**PROMPT:** Write the data out again exactly, with no pictures.
<<<<
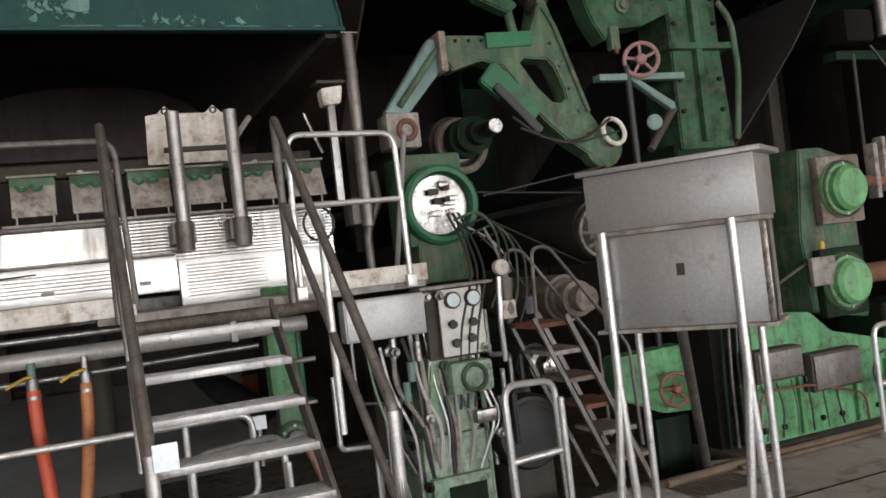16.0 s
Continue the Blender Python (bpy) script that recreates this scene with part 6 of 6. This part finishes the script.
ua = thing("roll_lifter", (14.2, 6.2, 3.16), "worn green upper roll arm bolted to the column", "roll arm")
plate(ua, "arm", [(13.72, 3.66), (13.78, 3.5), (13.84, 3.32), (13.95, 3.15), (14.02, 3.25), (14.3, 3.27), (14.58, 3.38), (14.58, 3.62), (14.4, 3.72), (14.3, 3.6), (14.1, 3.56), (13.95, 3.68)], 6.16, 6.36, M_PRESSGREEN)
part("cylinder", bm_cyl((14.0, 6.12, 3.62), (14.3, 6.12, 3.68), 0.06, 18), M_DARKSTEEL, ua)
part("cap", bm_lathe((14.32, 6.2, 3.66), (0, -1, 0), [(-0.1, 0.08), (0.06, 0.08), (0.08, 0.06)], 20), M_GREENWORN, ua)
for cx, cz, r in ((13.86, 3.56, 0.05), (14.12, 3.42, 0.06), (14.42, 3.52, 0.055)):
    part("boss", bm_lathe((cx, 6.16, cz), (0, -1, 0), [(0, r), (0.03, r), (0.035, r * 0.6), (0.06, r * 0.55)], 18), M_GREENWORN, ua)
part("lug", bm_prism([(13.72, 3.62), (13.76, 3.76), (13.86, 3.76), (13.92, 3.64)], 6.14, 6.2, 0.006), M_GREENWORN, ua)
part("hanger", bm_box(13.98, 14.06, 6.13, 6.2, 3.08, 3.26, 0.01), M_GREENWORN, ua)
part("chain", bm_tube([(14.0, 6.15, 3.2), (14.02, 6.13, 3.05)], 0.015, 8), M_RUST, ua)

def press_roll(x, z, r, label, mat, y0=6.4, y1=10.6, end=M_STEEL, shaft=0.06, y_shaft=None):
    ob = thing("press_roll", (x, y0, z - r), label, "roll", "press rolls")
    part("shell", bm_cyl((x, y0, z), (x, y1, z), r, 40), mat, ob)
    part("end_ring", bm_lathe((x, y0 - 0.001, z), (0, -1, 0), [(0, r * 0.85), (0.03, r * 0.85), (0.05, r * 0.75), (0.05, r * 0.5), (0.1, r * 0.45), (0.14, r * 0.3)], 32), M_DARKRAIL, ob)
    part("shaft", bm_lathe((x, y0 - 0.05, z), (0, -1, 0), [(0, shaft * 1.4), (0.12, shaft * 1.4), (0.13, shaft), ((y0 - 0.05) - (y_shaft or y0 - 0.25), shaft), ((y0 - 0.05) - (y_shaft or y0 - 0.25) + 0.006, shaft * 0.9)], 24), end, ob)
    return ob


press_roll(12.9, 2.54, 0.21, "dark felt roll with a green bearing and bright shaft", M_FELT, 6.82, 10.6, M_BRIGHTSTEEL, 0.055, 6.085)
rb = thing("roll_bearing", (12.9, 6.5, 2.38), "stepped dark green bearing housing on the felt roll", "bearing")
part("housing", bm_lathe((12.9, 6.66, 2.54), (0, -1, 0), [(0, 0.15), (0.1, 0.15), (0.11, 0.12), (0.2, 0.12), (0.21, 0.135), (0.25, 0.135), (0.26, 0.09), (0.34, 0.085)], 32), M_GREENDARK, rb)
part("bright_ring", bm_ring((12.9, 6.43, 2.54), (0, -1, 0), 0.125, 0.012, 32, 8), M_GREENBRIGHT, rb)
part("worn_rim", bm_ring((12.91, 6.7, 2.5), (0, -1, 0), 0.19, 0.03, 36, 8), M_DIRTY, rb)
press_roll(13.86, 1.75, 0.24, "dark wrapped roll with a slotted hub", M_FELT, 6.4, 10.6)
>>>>
**RESULT BELOW:**
16.0 s
Continue the Blender Python (bpy) script that recreates this scene with part 6 of 6. This part finishes the script.
ua = thing("roll_lifter", (14.2, 6.2, 3.16), "worn green upper roll arm bolted to the column", "roll arm")
plate(ua, "arm", [(13.72, 3.66), (13.78, 3.5), (13.84, 3.32), (13.95, 3.15), (14.02, 3.25), (14.3, 3.27), (14.58, 3.38), (14.58, 3.62), (14.4, 3.72), (14.3, 3.6), (14.1, 3.56), (13.95, 3.68)], 6.16, 6.36, M_PRESSGREEN)
part("cylinder", bm_cyl((14.0, 6.12, 3.62), (14.3, 6.12, 3.68), 0.06, 18), M_DARKSTEEL, ua)
part("cap", bm_lathe((14.32, 6.2, 3.66), (0, -1, 0), [(-0.1, 0.08), (0.06, 0.08), (0.08, 0.06)], 20), M_GREENWORN, ua)
for cx, cz, r in ((13.86, 3.56, 0.05), (14.12, 3.42, 0.06), (14.42, 3.52, 0.055)):
    part("boss", bm_lathe((cx, 6.16, cz), (0, -1, 0), [(0, r), (0.03, r), (0.035, r * 0.6), (0.06, r * 0.55)], 18), M_GREENWORN, ua)
part("lug", bm_prism([(13.72, 3.62), (13.76, 3.76), (13.86, 3.76), (13.92, 3.64)], 6.14, 6.2, 0.006), M_GREENWORN, ua)
part("hanger", bm_box(13.98, 14.06, 6.13, 6.2, 3.08, 3.26, 0.01), M_GREENWORN, ua)
part("chain", bm_tube([(14.0, 6.15, 3.2), (14.02, 6.13, 3.05)], 0.015, 8), M_RUST, ua)

def press_roll(x, z, r, label, mat, y0=6.4, y1=10.6, end=M_STEEL, shaft=0.06, y_shaft=None):
    ob = thing("press_roll", (x, y0, z - r), label, "roll", "press rolls")
    part("shell", bm_cyl((x, y0, z), (x, y1, z), r, 40), mat, ob)
    part("end_ring", bm_lathe((x, y0 - 0.001, z), (0, -1, 0), [(0, r * 0.85), (0.03, r * 0.85), (0.05, r * 0.75), (0.05, r * 0.5), (0.1, r * 0.45), (0.14, r * 0.3)], 32), M_DARKRAIL, ob)
    part("shaft", bm_lathe((x, y0 - 0.05, z), (0, -1, 0), [(0, shaft * 1.4), (0.12, shaft * 1.4), (0.13, shaft), ((y0 - 0.05) - (y_shaft or y0 - 0.25), shaft), ((y0 - 0.05) - (y_shaft or y0 - 0.25) + 0.006, shaft * 0.9)], 24), end, ob)
    return ob


press_roll(12.9, 2.54, 0.21, "dark felt roll with a green bearing and bright shaft", M_FELT, 6.82, 10.6, M_BRIGHTSTEEL, 0.055, 6.085)
rb = thing("roll_bearing", (12.9, 6.5, 2.38), "stepped dark green bearing housing on the felt roll", "bearing")
part("housing", bm_lathe((12.9, 6.66, 2.54), (0, -1, 0), [(0, 0.15), (0.1, 0.15), (0.11, 0.12), (0.2, 0.12), (0.21, 0.135), (0.25, 0.135), (0.26, 0.09), (0.34, 0.085)], 32), M_GREENDARK, rb)
part("bright_ring", bm_ring((12.9, 6.43, 2.54), (0, -1, 0), 0.125, 0.012, 32, 8), M_GREENBRIGHT, rb)
part("worn_rim", bm_ring((12.91, 6.7, 2.5), (0, -1, 0), 0.19, 0.03, 36, 8), M_DIRTY, rb)
press_roll(13.86, 1.75, 0.24, "dark wrapped roll with a slotted hub", M_FELT, 6.4, 10.6)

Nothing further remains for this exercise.